-- Task goal --
From the listing, collect all lines containing the word "recreates".

-- Supplied information --
◇ ◇ ◇ ◇ ◇ ◇ ◇

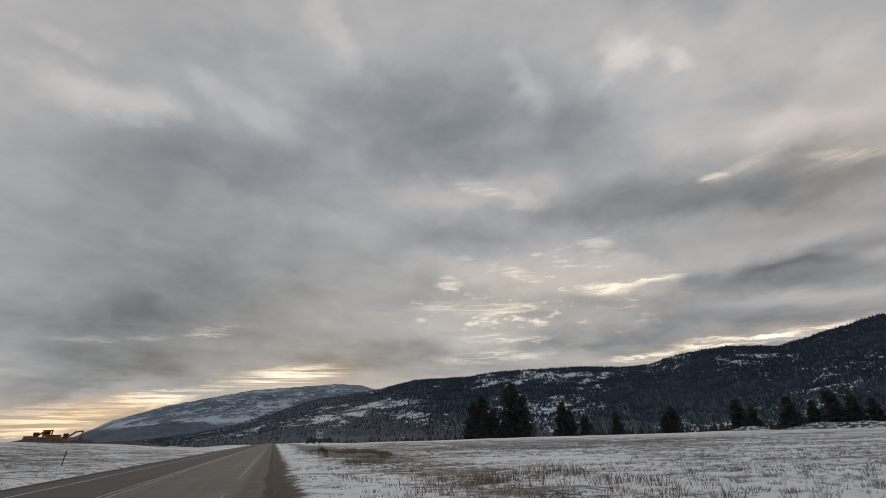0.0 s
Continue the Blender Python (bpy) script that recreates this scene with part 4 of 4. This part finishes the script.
sign = thing("road_sign", -15.0, 60, "white rectangular road sign on a dark post", "road sign", 4)
part("post", block(bmesh.new(), (0.09, 0.09, 1.95), (0, 0, 0.97), bevel=0.01), MAT_WOOD, sign, "dark square post")
panel = part("panel", block(bmesh.new(), (0.80, 0.03, 1.02), (0, -0.07, 2.18), bevel=0.012), MAT_SIGN, sign, "white sign face with dark border")
for x, z, w, h in ((0, 2.655, 0.74, 0.025), (0, 1.705, 0.74, 0.025), (-0.365, 2.18, 0.025, 0.95), (0.365, 2.18, 0.025, 0.95)):
    part("border", block(bmesh.new(), (w, 0.008, h), (x, -0.091, z)), MAT_BLACK, panel)
for z, w in ((2.55, 0.5), (2.40, 0.5)):
    part("writing_bar", block(bmesh.new(), (w, 0.008, 0.09), (0, -0.091, z)), MAT_BLACK, panel, "dark bar of small lettering")
for x in (-0.16, 0.16):
    part("writing_bar", block(bmesh.new(), (0.15, 0.008, 0.32), (x, -0.091, 2.03)), MAT_BLACK, panel, "dark bar of large lettering")

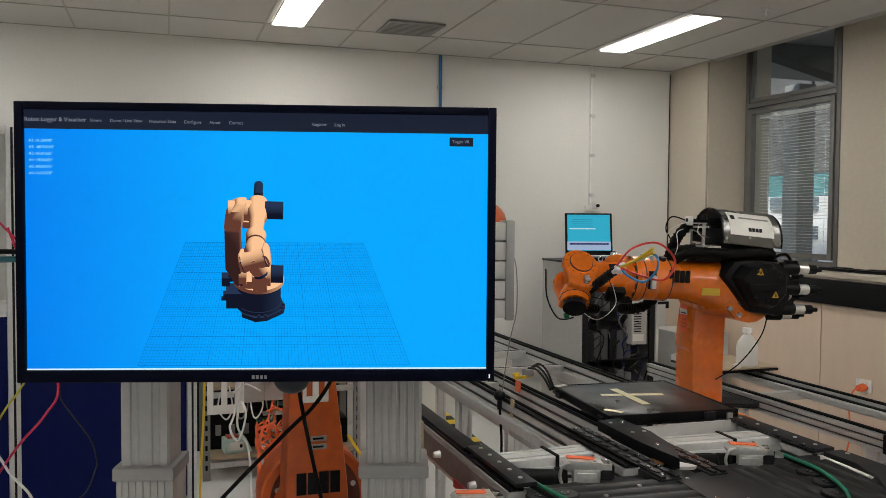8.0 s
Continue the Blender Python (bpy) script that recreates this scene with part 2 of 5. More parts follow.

◇ ◇ ◇ ◇ ◇ ◇ ◇

-- Correct output --
Continue the Blender Python (bpy) script that recreates this scene with part 4 of 4. This part finishes the script.
Continue the Blender Python (bpy) script that recreates this scene with part 2 of 5. More parts follow.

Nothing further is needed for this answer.